Rich Roll in conversation with author, Steve Pressfield explains,
“To take a break is something to interrupt momentum and momentum is something to be protected and respected above all. It has its own forcefield and energy about it and you don’t want to interrupt it. And so you have to always be in this perpetual motion from one thing to the next, which is about decoupling the work from the result of the work.”
In other words, keep going.
Rest is counter-cultural
One step ahead, there’s a movement seeking to harness that energy to make change for collective progress. Rest as Resistance calls out the ‘oppressive grip of grind culture’ with momentum geared towards activism and social good.
To ride out the space of in between through rest and activism is peak aspiration. Because taking steps to do better will always benefit those around you. Dante’s a creative case in point – The Divine Comedy was written in exile, after all.
His view of the mountain top captures the joys of a collective climb.
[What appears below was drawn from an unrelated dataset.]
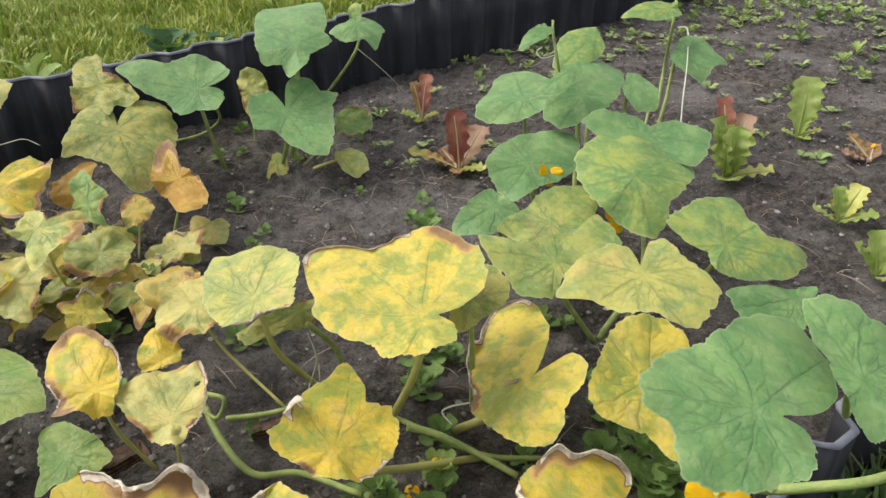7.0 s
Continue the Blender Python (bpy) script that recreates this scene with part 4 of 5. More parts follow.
BARK = plain_material("bark_brown", (0.055, 0.036, 0.027), (0.15, 0.098, 0.07), 60, 0.9, 1.0, 0.004, 0.1)
WOOD = plain_material("weathered_wood", (0.05, 0.04, 0.035), (0.12, 0.095, 0.08), 45, 0.85, 0.8, 0.003, 0.2)
STRAW = island_material("dry_straw", (0.26, 0.19, 0.13), (0.58, 0.48, 0.36), (0.22, 0.14, 0.14))


def slab(length, width, thick, layers, seed):
    """A chip with an uneven outline, worn edges and split layers."""
    verts, faces = [], []
    for k in range(layers):
        n = 20
        base = len(verts)
        sh = 1 - 0.16 * k
        for z in (0, 1):
            for i in range(n):
                a = 2 * math.pi * i / n
                r = 1 + 0.22 * noise.noise((math.cos(a) * 1.3 + seed, math.sin(a) * 1.3, k * 2.0))
                e = abs(math.cos(a)) ** 0.5 * math.copysign(1, math.cos(a)), abs(math.sin(a)) ** 0.5 * math.copysign(1, math.sin(a))
                verts.append((e[0] * length * 0.5 * r * sh * (0.96 if z else 1), e[1] * width * 0.5 * r * sh, thick * (k + z * 0.9) + 0.002 * noise.noise((a, seed, z))))
        for i in range(n):
            q = (i + 1) % n
            faces.append((base + i, base + q, base + n + q, base + n + i))
        faces.append(tuple(base + n + i for i in range(n)))
        faces.append(tuple(base + n - 1 - i for i in range(n)))
    return verts, faces


def bark(x, y, length, width, turn):
    ob = link_mesh("bark_piece", *slab(length, width, 0.0035, 3, x * 9), BARK, smooth=False, m=pose(x, y, relief(x, y) - 0.005, 4, -5, turn))
    tagged(ob, "brown layered piece of tree bark lying on soil", "bark", "bark pieces on the soil")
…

To bring others up with us and meet at its pinnacle, is to manifest the good in ourselves,
“… the more souls there are who love, up there, / the more there are to love well, and the more love / they reflect to each other, as in a mirror.”
Peace as an art form
That space inbetween action and desired result is unsettling. It’s hard to be at peace with what you don’t (and perhaps will never) know. But with this comes freedom.
If we use the in between to define new beginnings for ourselves – in Lamott’s words, cultivate our own, “...feasts of connection and intimacy”– it can better signpost Paradiso.
In the inbetween, there is nothing but the freedom to choose. Wisdom at the heart of Zen philosophy sits with the mystery itself, and perhaps captures it best,
“Not knowing is most intimate.”
Hold it close as you steer the chariot.